Short task —
Can you transcribe every line exactly and leave the pictures behind?
## START
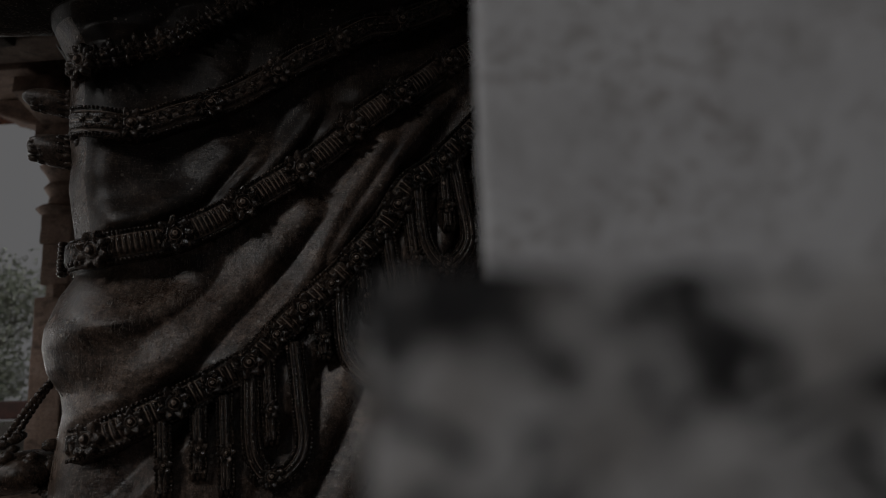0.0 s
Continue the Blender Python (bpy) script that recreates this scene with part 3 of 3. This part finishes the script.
# nostril: a deep hollow over a rounded rim
dist, side = seg_dist(S, Z, [(-.62, 2.55), (-.575, 2.575), (-.52, 2.605), (-.46, 2.61)])
Wh = Wh - 0.034 * np.exp(-(dist / 0.032) ** 2) * np.clip(Wh / 0.08, 0, 1)
dist, side = seg_dist(S, Z, spline([(-.64, 2.47), (-.585, 2.505), (-.52, 2.53), (-.45, 2.525), (-.39, 2.475), (-.34, 2.41)], 14).tolist())
Wh = Wh + 0.018 * np.exp(-(dist / 0.034) ** 2) * soft
dist, side = seg_dist(S, Z, [(-.345, 2.46), (-.318, 2.41), (-.295, 2.37)])
Wh = Wh - 0.008 * np.exp(-(dist / 0.010) ** 2) * soft
# halter slit and the ridges under the brow
dist, side = seg_dist(S, Z, [(-.105, 2.77), (-.085, 2.72), (-.058, 2.66), (-.024, 2.60)])
Wh = Wh - 0.016 * np.exp(-(dist / 0.006) ** 2) * np.clip(Wh / 0.1, 0, 1)
dist, side = seg_dist(S, Z, [(-.35, 2.83), (-.1, 2.93), (.1, 3.07), (.26, 3.22), (.42, 3.27), (.55, 3.2)])
Wh = Wh + 0.012 * np.exp(-(dist / 0.018) ** 2) * np.clip(Wh / 0.1, 0, 1)
# jaw bone line
dist, side = seg_dist(S, Z, [(.93, 2.62), (.918, 2.53), (.87, 2.396), (.789, 2.272), (.66, 2.213)])
Wh = Wh - 0.014 * np.exp(-(dist / 0.014) ** 2) * np.clip(Wh / 0.1, 0, 1)
Wh = Wh + 0.006 * smooth_noise(S, Z, 7.0, 21) * np.clip(Wh / 0.1, 0, 1)
bull.grid(np.stack([S, Wh, Z], -1), HEAD)
bull.grid(np.stack([S, -Wh, Z], -1)[::2, ::-2], HEAD)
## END
Response —
0.0 s
Continue the Blender Python (bpy) script that recreates this scene with part 3 of 3. This part finishes the script.
# nostril: a deep hollow over a rounded rim
dist, side = seg_dist(S, Z, [(-.62, 2.55), (-.575, 2.575), (-.52, 2.605), (-.46, 2.61)])
Wh = Wh - 0.034 * np.exp(-(dist / 0.032) ** 2) * np.clip(Wh / 0.08, 0, 1)
dist, side = seg_dist(S, Z, spline([(-.64, 2.47), (-.585, 2.505), (-.52, 2.53), (-.45, 2.525), (-.39, 2.475), (-.34, 2.41)], 14).tolist())
Wh = Wh + 0.018 * np.exp(-(dist / 0.034) ** 2) * soft
dist, side = seg_dist(S, Z, [(-.345, 2.46), (-.318, 2.41), (-.295, 2.37)])
Wh = Wh - 0.008 * np.exp(-(dist / 0.010) ** 2) * soft
# halter slit and the ridges under the brow
dist, side = seg_dist(S, Z, [(-.105, 2.77), (-.085, 2.72), (-.058, 2.66), (-.024, 2.60)])
Wh = Wh - 0.016 * np.exp(-(dist / 0.006) ** 2) * np.clip(Wh / 0.1, 0, 1)
dist, side = seg_dist(S, Z, [(-.35, 2.83), (-.1, 2.93), (.1, 3.07), (.26, 3.22), (.42, 3.27), (.55, 3.2)])
Wh = Wh + 0.012 * np.exp(-(dist / 0.018) ** 2) * np.clip(Wh / 0.1, 0, 1)
# jaw bone line
dist, side = seg_dist(S, Z, [(.93, 2.62), (.918, 2.53), (.87, 2.396), (.789, 2.272), (.66, 2.213)])
Wh = Wh - 0.014 * np.exp(-(dist / 0.014) ** 2) * np.clip(Wh / 0.1, 0, 1)
Wh = Wh + 0.006 * smooth_noise(S, Z, 7.0, 21) * np.clip(Wh / 0.1, 0, 1)
bull.grid(np.stack([S, Wh, Z], -1), HEAD)
bull.grid(np.stack([S, -Wh, Z], -1)[::2, ::-2], HEAD)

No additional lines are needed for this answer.